Uma estatística de 1862 informa que na rua do Ouvidor existiam 265 estabelecimentos comerciais, assim distribuídos de acordo com a nacionalidade dos seus donos: 91 franceses, 68 portugueses, 35 brasileiros, 4 suíços, 2 norte-americanos, 2 italianos, 1 alemão, 1 inglês e 1 espanhol.

Mas a rua do Ouvidor foi também rua residencial. Aí moraram José Clemente Pereira, Luís José de Carvalho e Melo, depois Visconde de Cachoeira, Gonçalves Ledo. No sobrado em que, ocupando a loja, desde 1870, está estabelecida a Casa América e China, no início do século morava um português, Francisco Saturnino da Veiga, com um colégio onde deve ter aprendido as primeiras letras seu filho Evaristo Ferreira da Veiga. Nesse mesmo sobradão, quando no seu andar térreo ficava a Confeitaria Carceller, nas dependências superiores moravam as irmãs Paracatu, mineiras que se recomendavam pelos seus deliciosos doces secos e em calda e pelas suas inigualáveis desmamadas.
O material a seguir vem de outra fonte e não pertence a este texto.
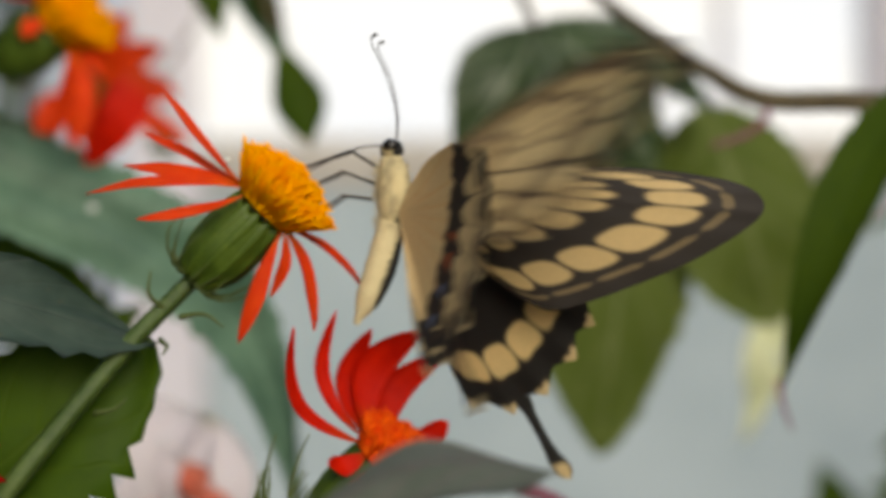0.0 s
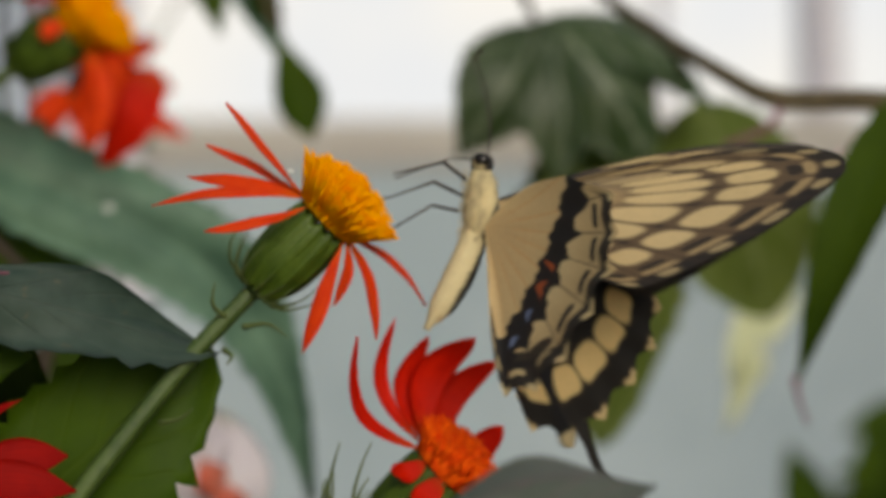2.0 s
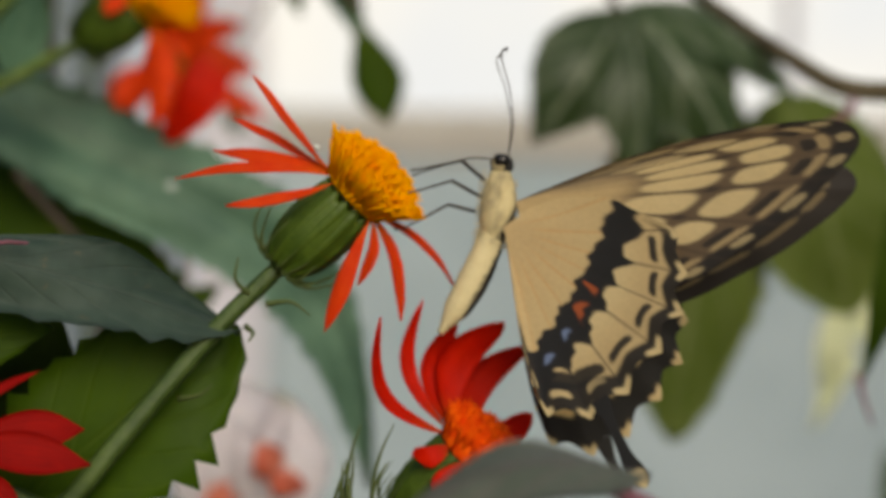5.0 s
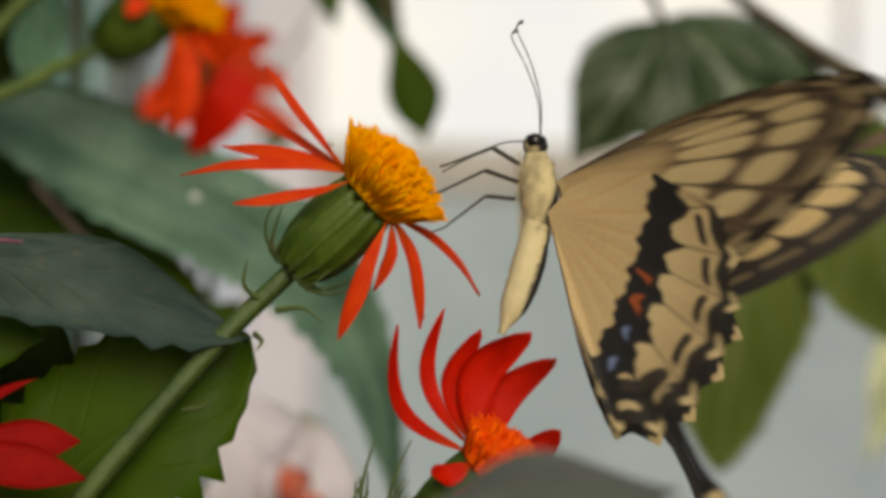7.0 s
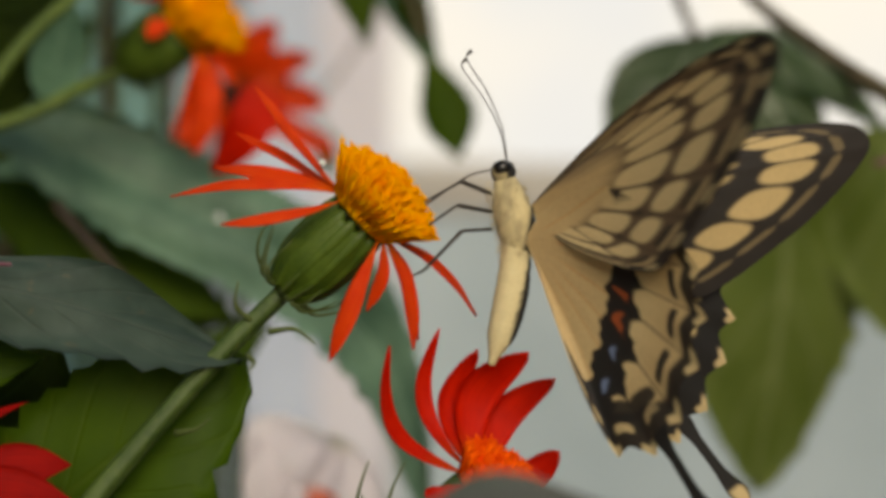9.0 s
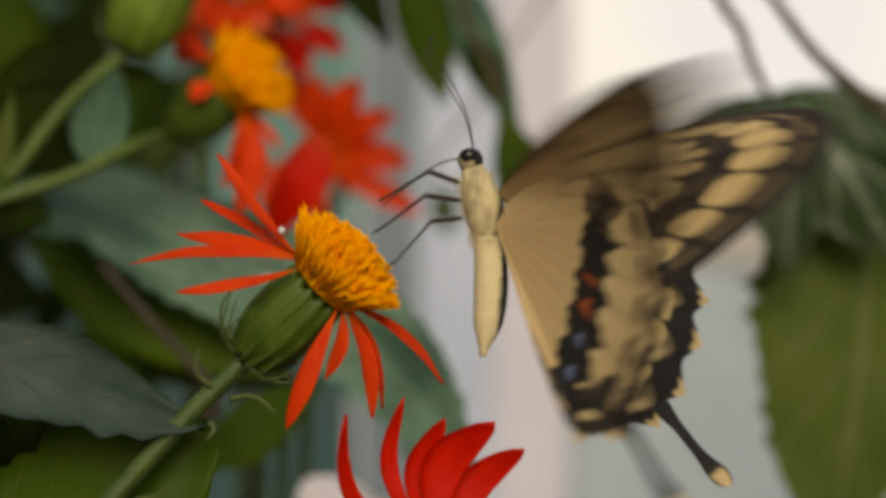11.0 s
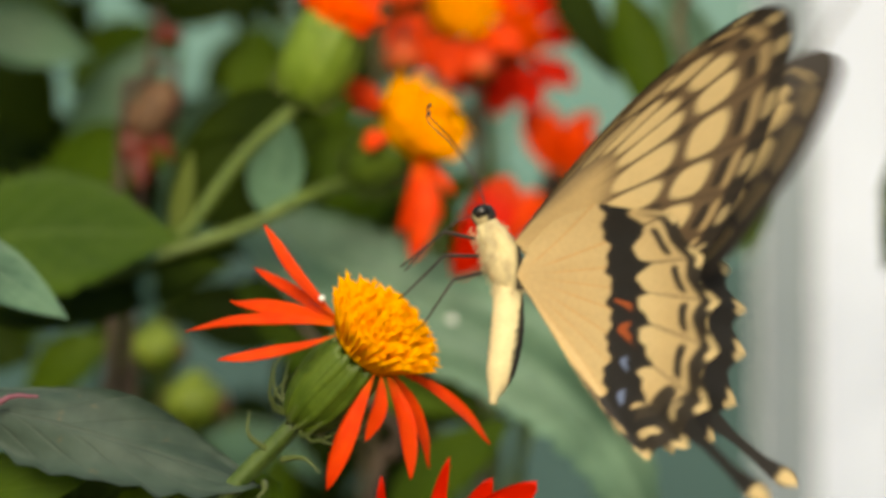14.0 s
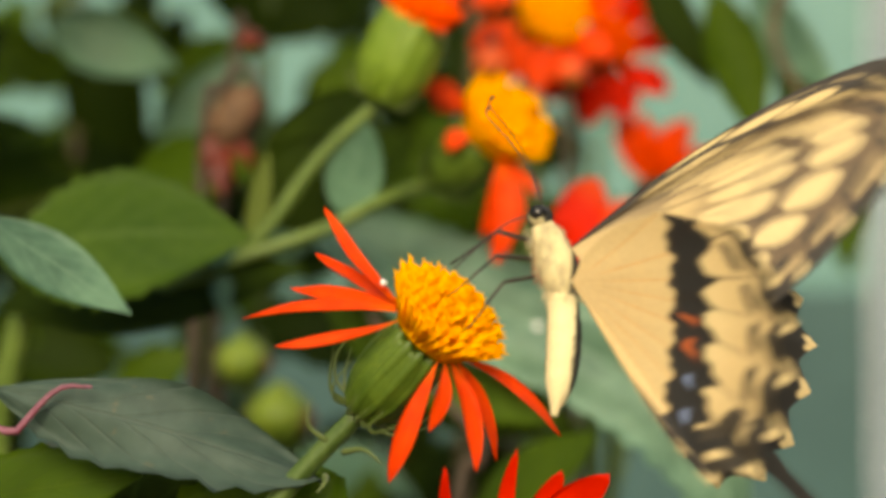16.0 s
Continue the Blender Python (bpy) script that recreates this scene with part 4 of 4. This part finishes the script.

Sylvio Pinto,Vista do Rio de Janeiro,Parte antiga, 1952,OSM, 38 x 30,1.800Vista do Rio de Janeiro, parte antiga, 1952

Sylvio Pinto (Brasil, 1918-1997)

óleo sobre tela, 38 x 30cm

Não houve também acontecimento público de relevância em que a rua do Ouvidor não tomasse parte ativa, fosse festa ou revolta. Por ela passavam as procissões e as sociedades carnavalescas. Vibrou, em 1870, apinhada de gente, ao desfile da brigada do Coronel Francisco Pinheiro Guimarães, tornando dos campos do Paraguai. Formigou, de ponta a ponta, em apoteose a Osório, o herói do Tuiuti e Avaí, quando em 1877, vinha tomar posse de sua cadeira no Senado.

Mas teve também os seus dias de desalento e indignação, de diz-que-diz, ansioso e boataria alarmante, de motim e chinfrineira.  A “Noite das Garrafadas”, a questão Christie, o “Imposto do Vintém”, certos malogros em Canudos, a revolta de Custódio…
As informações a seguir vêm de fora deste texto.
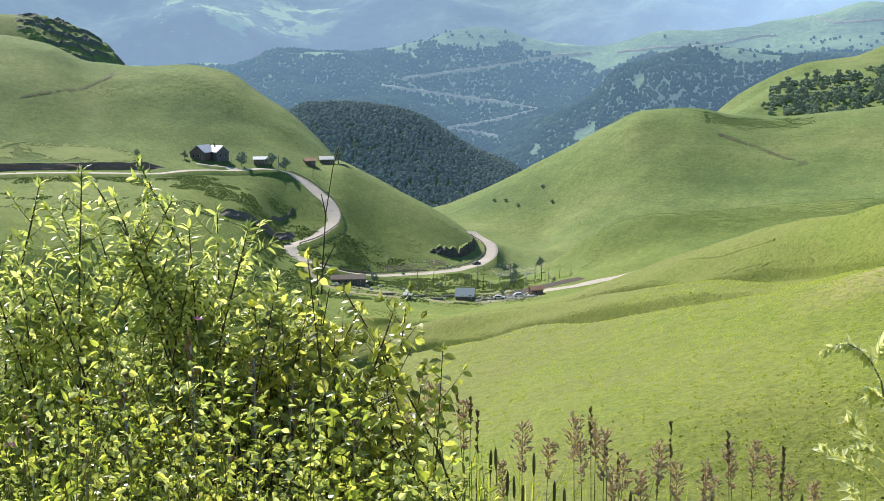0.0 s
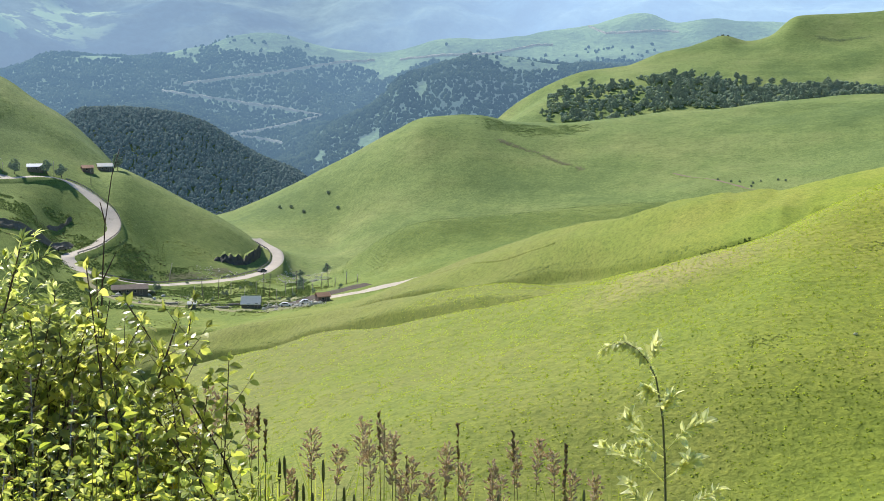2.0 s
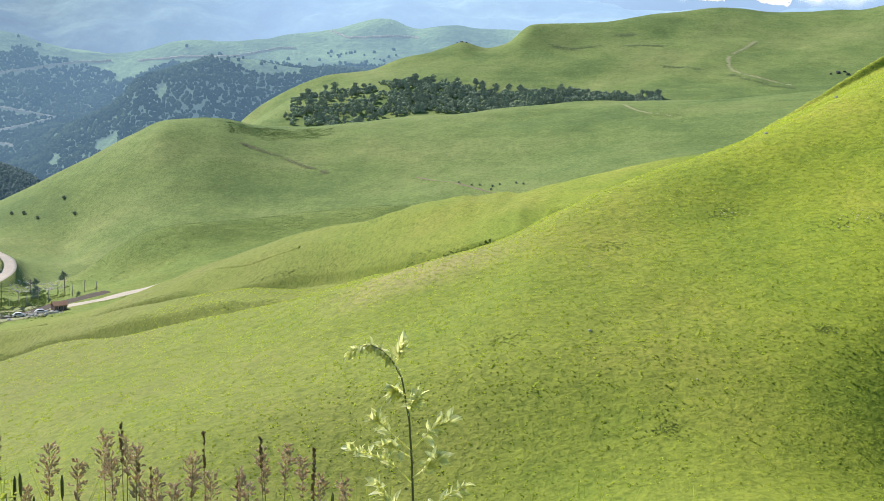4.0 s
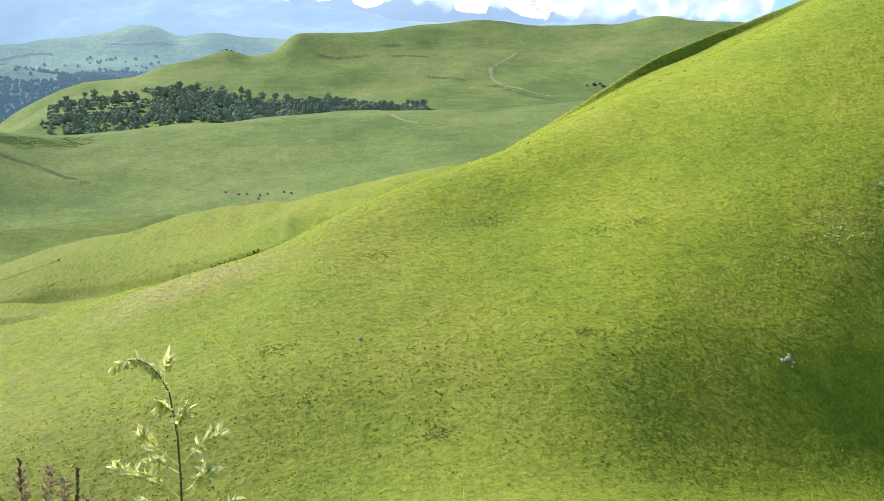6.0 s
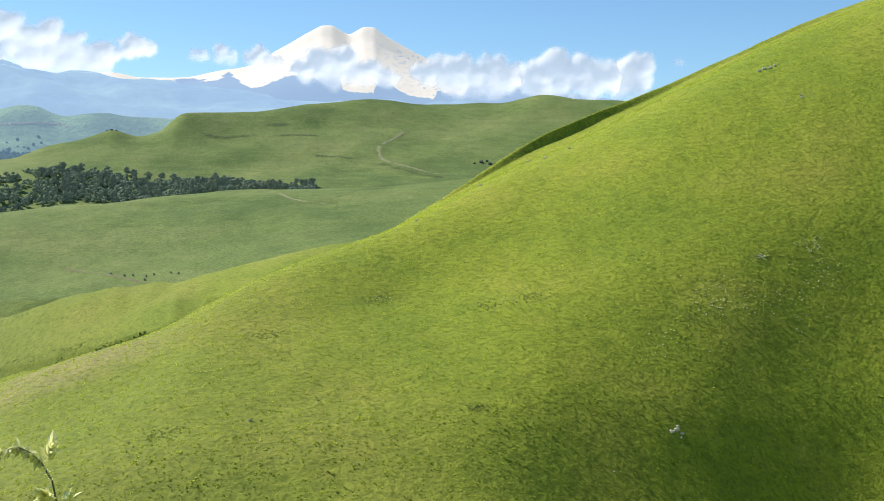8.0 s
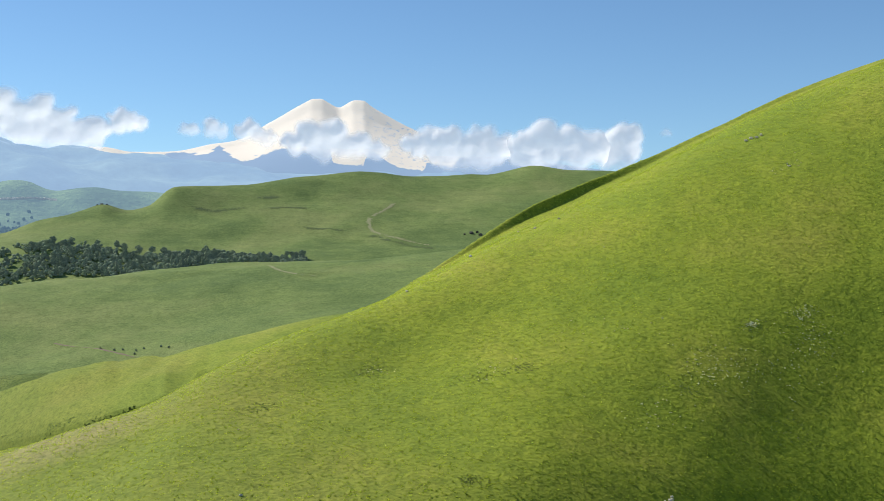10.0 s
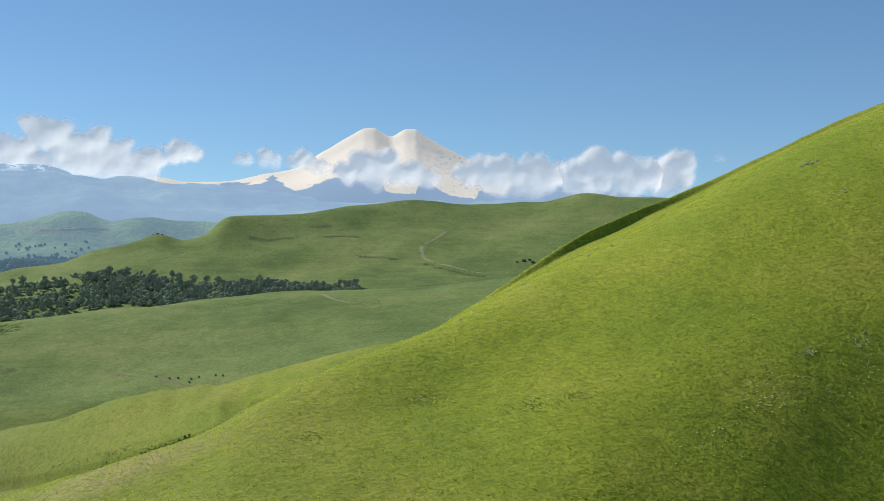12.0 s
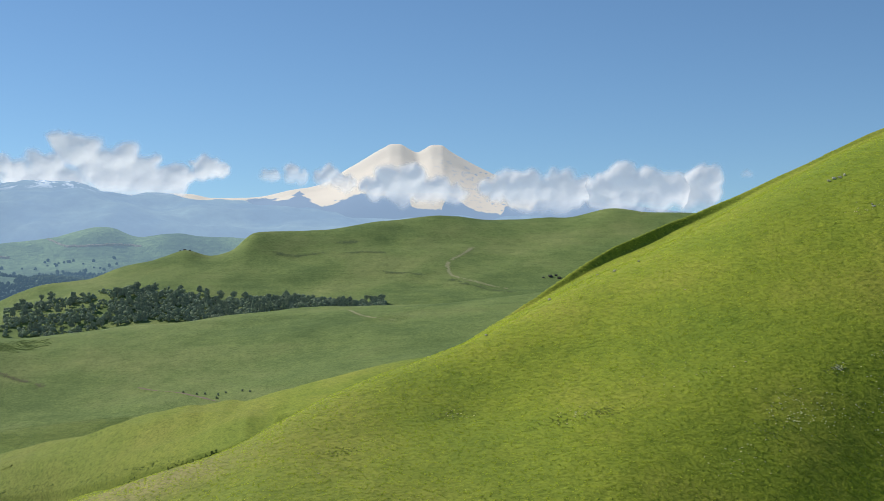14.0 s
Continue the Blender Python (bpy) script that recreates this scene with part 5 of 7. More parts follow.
def ledges(name, bearings, distances, step, dip, label):
    """A flank of the hill broken into tilted rock ledges: grassy treads, bare risers."""
    b, r = np.meshgrid(np.arange(bearings[1], bearings[0], 0.03), np.arange(distances[0], distances[1], 0.7))
    a = np.radians(b)
    x, y = -np.sin(a) * r, np.cos(a) * r
    z = land_height(GROUND, x.ravel(), y.ravel()).reshape(b.shape)
    level = (z - dip * (b - bearings[1])) / step + 0.45 * hash_noise(x / 9, y / 9, 61) + 0.25 * hash_noise(x / 3.5, y / 3.5, 62)
    part_of = level - np.floor(level)
    rise = np.clip((part_of - 0.45) / 0.4, 0, 1)
    edge = np.clip(np.minimum.reduce([(bearings[0] - b) / 0.5, (b - bearings[1]) / 0.15, (r - distances[0]) / 6, (distances[1] - r) / 5]), 0, 1)
    crack = 0.5 * hash_noise(x / 1.6, y / 1.6, 63)
    up = edge * (step * 0.75 * (rise - part_of + 0.25) + crack * (rise > 0) * (rise < 1)) - 0.35 * (1 - edge)
    pts = np.stack([x, y, z + up], -1).reshape(-1, 3)
    i = np.arange(b.size).reshape(b.shape)
    cells = np.stack([i[:-1, :-1], i[:-1, 1:], i[1:, 1:], i[1:, :-1]], -1).reshape(-1, 4)
    ob = link(name, pts, cells, GRASS)
    ob.data.materials.append(CRAG_ROCK)
    bare = ((part_of > 0.40) & (part_of < 0.92) & (hash_noise(x / 13, y / 13, 64) > -0.45)).ravel()[cells].all(1)
    ob.data.polygons.foreach_set("material_index", bare.astype(np.int32))
    ob.data.update()
    return tagged(ob, label, "rock face", kind="structure")


ledges("crag", (33.2, 28.3), (905, 985), 6.5, 5.0, "dark layered rock ledges with grassy treads on the hill's shoulder")

# ---- trees ----


def tree_form(seed, tall, wide):
    """A tapered trunk with limbs, and a crown of small leafy clumps with gaps."""
    r = np.random.RandomState(seed)
    wood = [tube([(0, 0, -0.4), (0.1, 0, tall * 0.3), (0.05, 0.1, tall * 0.75)], [0.22, 0.16, 0.05], 6)]
    lobes = []
    for i in range(9):
        a, h = r.rand() * 6.28, tall * (0.32 + 0.55 * r.rand())
        reach = wide * 0.5 * (0.35 + 0.65 * r.rand()) * (1.1 - 0.6 * h / tall)
        tip = Vector((math.cos(a) * reach, math.sin(a) * reach, h))
        wood.append(tube([(0.05, 0, h * 0.6), tuple(tip * 0.6 + Vector((0, 0, h * 0.35))), tuple(tip)], [0.08, 0.05, 0.02], 4))
        lobes.append((tip, wide * (0.20 + 0.10 * r.rand())))
    lobes.append((Vector((0, 0, tall * 0.86)), wide * 0.24))
    lobes.append((Vector((0, 0, tall * 0.62)), wide * 0.34))
    places = []
    for c, s in lobes:
        for k in range(12):
            d = Vector(r.randn(3)).normalized() * s * (0.55 + 0.5 * r.rand())
            size = s * (0.20 + 0.22 * r.rand())
            places.append((c.x + d.x, c.y + d.y, c.z + d.z * 0.85, size, size, size * 0.75, r.rand() * 6.28))
    return joined(wood), places


CLUMP = ball(1)


def tree_kind(seed, tall, wide, label, group, crown_mat=None):
    (wv, wf), places = tree_form(seed, tall, wide)
    ob = new("tree")
    tagged(ob, label, "tree", group)
    link("trunk", wv, wf, BARK, ob)
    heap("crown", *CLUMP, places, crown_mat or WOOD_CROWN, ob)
    return ob


WOODS = "trees of the hillside wood"
kinds = [tree_kind(s, t, w, lab, WOODS) for s, t, w, lab in (
    (1, 9.5, 7.5, "dark green broadleaf tree in a hillside wood"), (2, 8.0, 7.0, "rounded dark green tree in a hillside wood"),
    (3, 11.0, 7.0, "tall dark green tree in a hillside wood"), (4, 6.5, 6.0, "low bushy green tree in a hillside wood"),
    (5, 10.0, 8.5, "wide dark green tree in a hillside wood"))]
spots = []
rng = np.random.RandomState(21)
while len(spots) < 290:
    b = 1.4 - 16.6 * rng.rand()
    deep = rng.rand()
    full = 1.0 if b < -3.4 else 0.62
    low, high = 985 + 8 * math.sin(b), 1078 - max(0, -3 - b) * 6.2
    r = low + (high - low) * deep
    if b > 0.7 and rng.rand() > 0.35 or rng.rand() > full:
        continue
    if -3.3 < b < -2.7 and deep > 0.4 or (b > -6 and hash_noise(np.array([b * 1.1]), np.array([r / 22]), 31)[0] > 0.5 and deep < 0.5):
        continue
    spots.append((b, r))
for i, (b, r) in enumerate(spots):
    k = kinds[i % 5]
    size = 0.48 + 0.36 * rng.rand() - (0.10 if b < -11 else 0)
    m = pose(*at(b, r), 0, 0, 360 * rng.rand()) @ Matrix.Scale(size, 4)
    if i < 5:
        k.matrix_basis = m
    else:
        c = copy_thing(k, Matrix.Identity(4))
        c.matrix_basis = m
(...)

Nela,na redação dos jornais, quer pelas suas colunas, quer nos discursos que se faziam das suas sacadas, antes de todos por Patrocínio, na Cidade do Rio, foi que se robusteceu, em grande parte, a campanha abolicionista. Nela, ainda nesses mesmos jornais, ou nas conversas de rua ou de café, encontrou bom eco a campanha republicana.

Em: Aparência do Rio de Janeiro (Notícia histórica e descritiva da cidade), Gastão Cruls, Rio de Janeiro, José Olympio: 1949, 2º volume, pp 420-425. Prefácio de Gilberto Freyre, Desenhos de Luís Jardim.